* Start ENTRIES SUPPLIED *
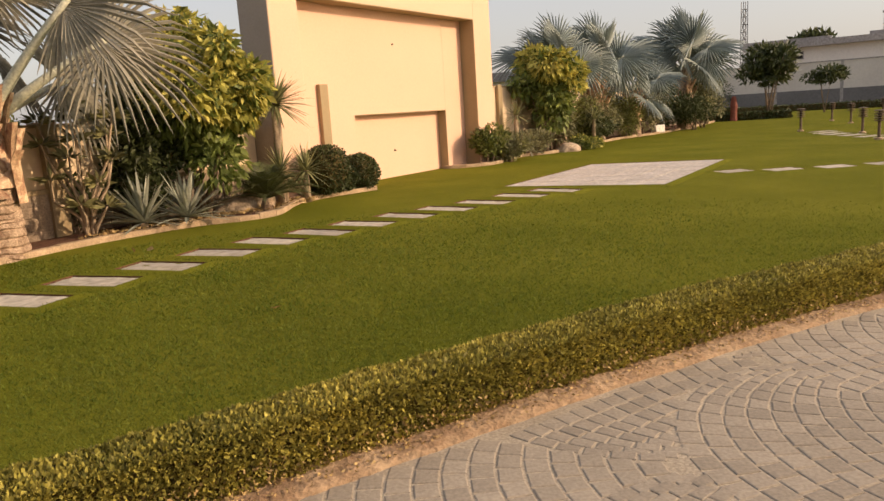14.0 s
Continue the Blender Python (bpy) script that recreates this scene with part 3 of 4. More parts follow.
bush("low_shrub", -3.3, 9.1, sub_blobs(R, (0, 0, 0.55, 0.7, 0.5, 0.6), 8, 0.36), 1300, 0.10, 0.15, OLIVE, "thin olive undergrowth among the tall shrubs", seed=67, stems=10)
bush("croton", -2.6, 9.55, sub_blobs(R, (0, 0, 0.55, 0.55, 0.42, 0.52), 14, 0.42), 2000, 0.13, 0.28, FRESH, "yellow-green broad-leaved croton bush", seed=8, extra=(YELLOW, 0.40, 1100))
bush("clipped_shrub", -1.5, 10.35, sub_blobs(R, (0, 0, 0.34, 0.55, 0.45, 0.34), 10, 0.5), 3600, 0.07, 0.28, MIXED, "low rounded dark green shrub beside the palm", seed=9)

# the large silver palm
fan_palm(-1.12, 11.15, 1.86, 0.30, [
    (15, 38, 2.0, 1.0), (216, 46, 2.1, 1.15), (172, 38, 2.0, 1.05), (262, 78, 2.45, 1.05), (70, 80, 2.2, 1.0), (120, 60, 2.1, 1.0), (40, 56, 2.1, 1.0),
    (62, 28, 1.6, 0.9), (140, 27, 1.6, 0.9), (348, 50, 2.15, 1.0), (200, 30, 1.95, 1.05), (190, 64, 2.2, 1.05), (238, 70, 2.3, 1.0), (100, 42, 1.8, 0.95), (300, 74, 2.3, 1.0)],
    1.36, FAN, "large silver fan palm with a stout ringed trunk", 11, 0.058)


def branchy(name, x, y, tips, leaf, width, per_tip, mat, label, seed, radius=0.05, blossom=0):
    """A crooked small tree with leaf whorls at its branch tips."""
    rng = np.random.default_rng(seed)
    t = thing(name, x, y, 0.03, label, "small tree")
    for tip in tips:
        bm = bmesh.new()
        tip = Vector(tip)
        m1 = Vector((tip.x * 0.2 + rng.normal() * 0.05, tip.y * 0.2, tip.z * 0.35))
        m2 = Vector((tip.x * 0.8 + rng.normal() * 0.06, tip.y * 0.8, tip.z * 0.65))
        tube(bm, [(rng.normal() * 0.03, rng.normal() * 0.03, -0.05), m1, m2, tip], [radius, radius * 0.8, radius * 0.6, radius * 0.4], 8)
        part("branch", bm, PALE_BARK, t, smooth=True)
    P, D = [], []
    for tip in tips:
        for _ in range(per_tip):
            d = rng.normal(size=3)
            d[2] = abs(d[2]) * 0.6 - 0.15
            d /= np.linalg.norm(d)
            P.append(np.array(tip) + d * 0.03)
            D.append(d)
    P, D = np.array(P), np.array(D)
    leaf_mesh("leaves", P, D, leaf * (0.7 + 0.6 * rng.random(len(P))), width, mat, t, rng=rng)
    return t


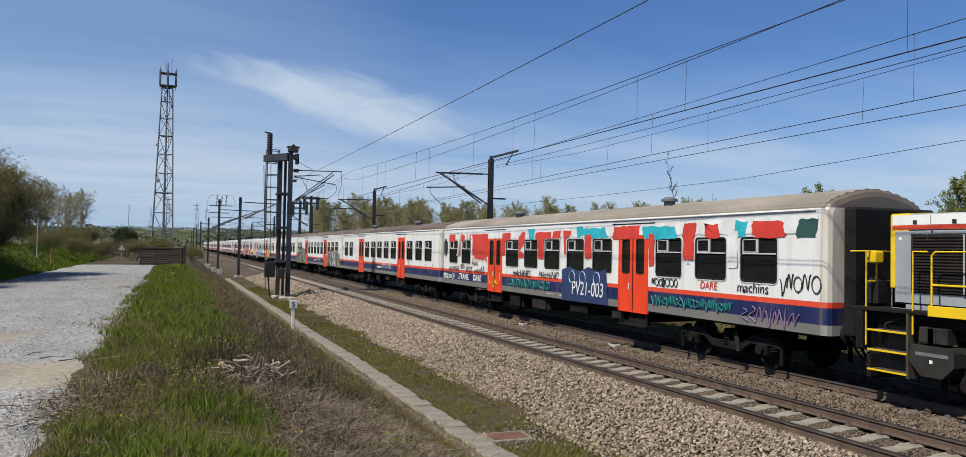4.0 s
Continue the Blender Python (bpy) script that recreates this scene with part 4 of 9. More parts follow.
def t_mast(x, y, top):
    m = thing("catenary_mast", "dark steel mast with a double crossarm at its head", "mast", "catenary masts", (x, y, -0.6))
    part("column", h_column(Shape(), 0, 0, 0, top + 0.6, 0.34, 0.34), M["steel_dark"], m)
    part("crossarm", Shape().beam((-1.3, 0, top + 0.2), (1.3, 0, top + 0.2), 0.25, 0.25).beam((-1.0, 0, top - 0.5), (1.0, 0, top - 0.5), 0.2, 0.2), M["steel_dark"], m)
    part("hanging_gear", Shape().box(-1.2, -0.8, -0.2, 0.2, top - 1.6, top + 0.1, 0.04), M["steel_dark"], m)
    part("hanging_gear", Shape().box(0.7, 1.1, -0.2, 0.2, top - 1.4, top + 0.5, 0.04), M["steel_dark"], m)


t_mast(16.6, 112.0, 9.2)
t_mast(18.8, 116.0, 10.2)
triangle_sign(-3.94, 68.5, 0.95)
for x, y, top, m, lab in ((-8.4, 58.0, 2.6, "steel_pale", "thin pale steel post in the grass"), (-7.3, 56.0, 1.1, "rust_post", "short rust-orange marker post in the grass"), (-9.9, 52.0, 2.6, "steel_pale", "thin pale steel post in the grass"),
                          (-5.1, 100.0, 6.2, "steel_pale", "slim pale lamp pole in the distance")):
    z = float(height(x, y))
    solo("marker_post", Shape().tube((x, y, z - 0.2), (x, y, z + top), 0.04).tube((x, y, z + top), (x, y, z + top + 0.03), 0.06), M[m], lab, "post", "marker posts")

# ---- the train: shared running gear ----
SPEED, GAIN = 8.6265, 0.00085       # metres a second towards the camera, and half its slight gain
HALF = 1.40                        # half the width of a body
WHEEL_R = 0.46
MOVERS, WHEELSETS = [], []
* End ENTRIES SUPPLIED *
■ YOUR INSTRUCTIONS:
Restate word for word only the lines from where the entries begin through the one with "silver fan palm"; omit the pictures.

■ RESULT FOR THIS TASK:
14.0 s
Continue the Blender Python (bpy) script that recreates this scene with part 3 of 4. More parts follow.
bush("low_shrub", -3.3, 9.1, sub_blobs(R, (0, 0, 0.55, 0.7, 0.5, 0.6), 8, 0.36), 1300, 0.10, 0.15, OLIVE, "thin olive undergrowth among the tall shrubs", seed=67, stems=10)
bush("croton", -2.6, 9.55, sub_blobs(R, (0, 0, 0.55, 0.55, 0.42, 0.52), 14, 0.42), 2000, 0.13, 0.28, FRESH, "yellow-green broad-leaved croton bush", seed=8, extra=(YELLOW, 0.40, 1100))
bush("clipped_shrub", -1.5, 10.35, sub_blobs(R, (0, 0, 0.34, 0.55, 0.45, 0.34), 10, 0.5), 3600, 0.07, 0.28, MIXED, "low rounded dark green shrub beside the palm", seed=9)

# the large silver palm
fan_palm(-1.12, 11.15, 1.86, 0.30, [
    (15, 38, 2.0, 1.0), (216, 46, 2.1, 1.15), (172, 38, 2.0, 1.05), (262, 78, 2.45, 1.05), (70, 80, 2.2, 1.0), (120, 60, 2.1, 1.0), (40, 56, 2.1, 1.0),
    (62, 28, 1.6, 0.9), (140, 27, 1.6, 0.9), (348, 50, 2.15, 1.0), (200, 30, 1.95, 1.05), (190, 64, 2.2, 1.05), (238, 70, 2.3, 1.0), (100, 42, 1.8, 0.95), (300, 74, 2.3, 1.0)],
    1.36, FAN, "large silver fan palm with a stout ringed trunk", 11, 0.058)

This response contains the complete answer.